First, let us take a quick look at the most well known symbol of Jewishness, the little skullcap worn by Jewish men. The skullcap is called a Yarmulke in Yiddish and a Kippah in Hebrew. The practice of wearing a Kippah varies to a great extent. Ultraorthodox and Orthodox Jewish men will wear a Kippah 24 hours a day, seven days a week. Among the less observant, the Kippah is only worn in the Synagogue, during prayer, or during meals. Some non-practicing Jewish men wear the Kippah for social reasons only, strictly as a sign of Jewish identity.

The custom of covering the head has found broad acceptance in the Jewish community today. The Orthodox and Conservative strands of Rabbinic Judaism believe that covering the head is an expression of reverence for God. Some view the Kippah as a reminder of God’s hand of blessing on the Jewish head. God is above blessing and protecting the Jewish person, but also evaluating the conduct of every individual.


A Tallit is a prayer shawl of various sizes and materials. The Zitzit (fringes, tassels) were attached to each of its four corners. The origin of the Tallit is found in Num. 15:37-41. In the days of Moses, Jewish people wore four cornered garments on a day-to-day basis. The tassels were attached to the corners of everyday garments. As styles changed, the four cornered garments disappeared. Therefore, the rabbis created a four-cornered garment, the Tallit, for fulfilling the command of Num. 15:37-41. According to the passage, the tassels serve as a reminder to the Jewish person to obey the Mosaic Law and live a life dedicated to God because God delivered us out of slavery in Egypt. Today Tallitot (plural) come in a multitude of creative designs and colors. The Tallit is worn over the shoulders with the tassels in front and back so the wearer is surrounded by the fringes. Jewish men wear the Tallit during their times of prayer, at home, or in the Synagogue. Recently, Jewish women of other than orthodox practice have begun donning Tallitot as well.

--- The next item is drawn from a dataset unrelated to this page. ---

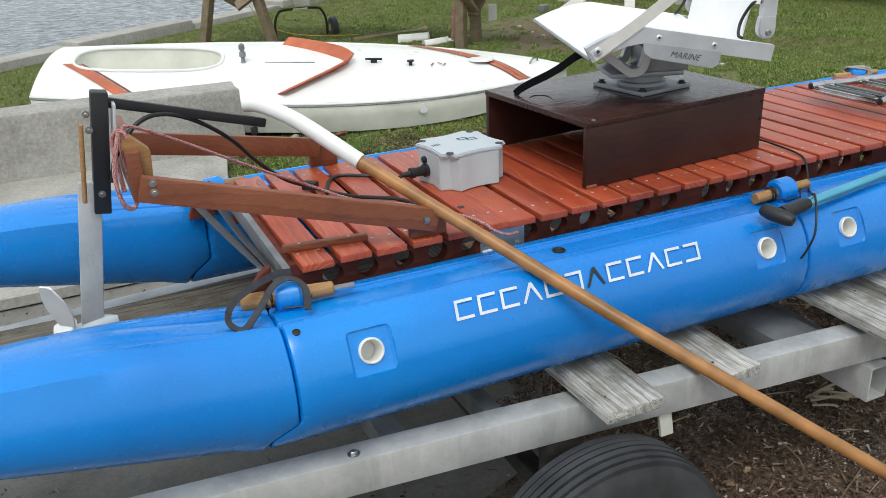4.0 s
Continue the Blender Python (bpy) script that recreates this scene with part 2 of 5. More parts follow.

The word Tefillin is related to the Hebrew word for prayer, tefilah. Often the word is translated as “phylacteries.” Phylacteries is not an appropriate translation because that word means “an amulet.” Tefillin are not superstitious amulets. Instead, symbols were commanded to be created by the Mosaic Law to serve as reminders of the necessity to keep the commands of God in the head and in the heart. These directions were given in Exodus 13:9, 16, and Deuteronomy 6:8, 11:18.

Tefillin consist of little boxes bound to the head and arm with leather straps that contain the verses mentioned above. These boxes are bound to the head and arm during weekday morning prayer services. The arm box contains one piece of parchment on which the four passages of Scripture cited above are written. The box bound to the forehead contains four compartments. Each compartment contains one piece of parchment on which is written one of the four sections of Scripture mentioned above. Formerly it was customary to wear Tefillin all day. That is no longer the practice and they are removed at the end of the weekday morning prayer service.